The Suspension Bridge of Disbelief

                While recently watching the special features on The Creature From The Black Lagoon, I had to listen to some type of movie expert tell me that the idea of a monster movie is something that the audience has to buy into, so therefore it is somewhat harder to market from the start.    Though I don’t completely disagree with this idea, I am somewhat offended by the very notion of it.
                Without trying to convince anyone that “aliens are in fact real, you just haven’t seen them yet”, I will say that nearly all movie plots are somewhat unrealistic unless noted “based on true events” or the such.   That being said, I find the idea of a lot of teen movies and romances to be far less believable than something in the genre of horror or science fiction.
                My first case in point is kind of a classic teen movie that people make fun of yet still enjoy, She’s All That.   First off, ignoring the rest of the “this would never really happen in real life” problems, why does the main character end up with the character that only helped make her over for a bet in the end?   In real life, they’d be married after college and then divorced a few years later (If he didn’t cheat on her and have the relationship end somehow first.)  Their whole relationship started on a lie, so it can never last.   In real life (not the movies) when people treat you like that, you don’t suck it up, say “All right, I really do love you”, you run away from them.  Far away.   And, alas, how many people who have attended high school have ever seen one of the least popular kids end up dating one of the most popular ones?   Sure, maybe after high school something like that could happen, but in high school- real high school- Freddie Prinze Jr.’s character would have been too concerned about his own reputation to ever have anything to do with someone who was once that unpopular.   Or on the flip side, the girl would have realized her new found popularity and snubbed his character because he lied to her.   In any event, the likely scenarios (that is the ones that I would actually believe happening) are not anywhere close to how the movie played out.   I actually feel as if the movie Carrie had a more realistic interpretation of high school. 

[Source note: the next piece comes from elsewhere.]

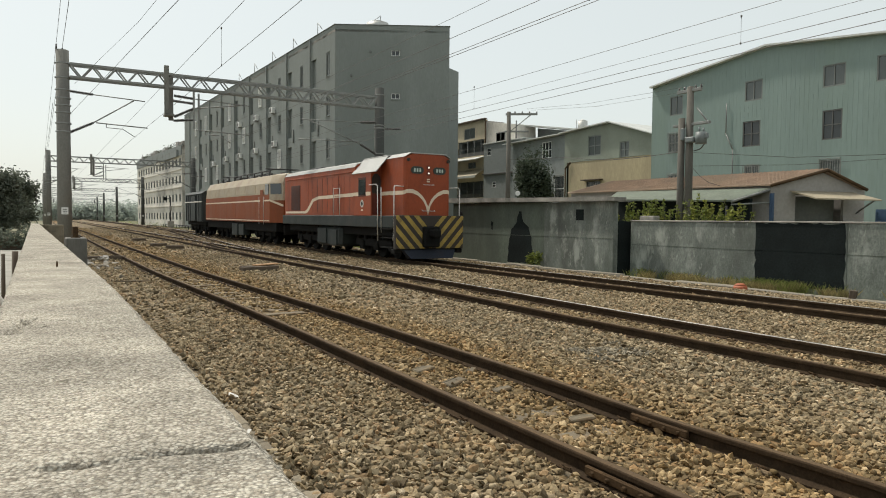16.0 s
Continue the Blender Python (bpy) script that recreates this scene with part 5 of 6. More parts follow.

                Another movie I find to be really unbelievable is that P.S., I Love You one.   Okay, I admit it.  I’ve never actually seen it.  But based on the previews and ideas I have formed about it, I just don’t think it would ever happen.   A guy finds out he’s going to die, and instead of spending his last remaining time doing all the things he never got to, he leaves clues for his wife to find when he’s gone to prove he still loves her?  Hey jerk, here’s an idea for you:  Why not spend your remaining time with your wife you claim to love so much instead of planning this whacked out scavenger hunt?    But again, I have never seen the movie, so I don’t want to pass judgment on it too much.   Sure, him somehow secretly plotting all of this and having it play out from beyond the grave doesn’t exactly help the woman move on, which should be one of his main concerns toward her happiness overall instead of her spending the rest of her life pining for a dead guy, but you know, haven’t seen it!    As if I need to give you the horror alternative, just think of any zombie movie.   People coming back from the dead?  I can buy that.  People leaving love notes from beyond the grave?   Ehhhhh, not so much.
                My third and final example (because I can do this all day) is simply the movie Knocked Up.   Forget everything else, just know the one simple fact that a guy who looks like Seth Rogen got a girl who looks like Kathryn Hiegel pregnant on a drunken one night stand.    Then they kind of end up falling in love or whatever by the end, and that’s its own suspension of disbelief right there, but we won’t touch on that one either.   The simple fact is this:  Does this happen in real life?   Probably.  I could have some really ugly guy send me a picture of himself and some really hot woman that he managed to have a one night stand with (and maybe even impregnate) whilst drunk or on drugs.   I do not deny that this could or possibly has ever happened.   I realize that.   I just still feel like it’s highly unlikely in my mind.   I do not live in a world where things like this happen, and it’s harder for me to believe something like this would happen as opposed to, say, the plot of Seed of Chucky.  
                Maybe romance is dead.   Maybe it was the way I was raised.   Maybe it’s society.   Maybe it’s any combination of those things.   But I find it a lot more likely that people will meet aliens, monsters or other such things thought to be of myth than they will ever be likely to find that one special person under the most ridiculous of circumstances.   I am not a cynic; I am a realist.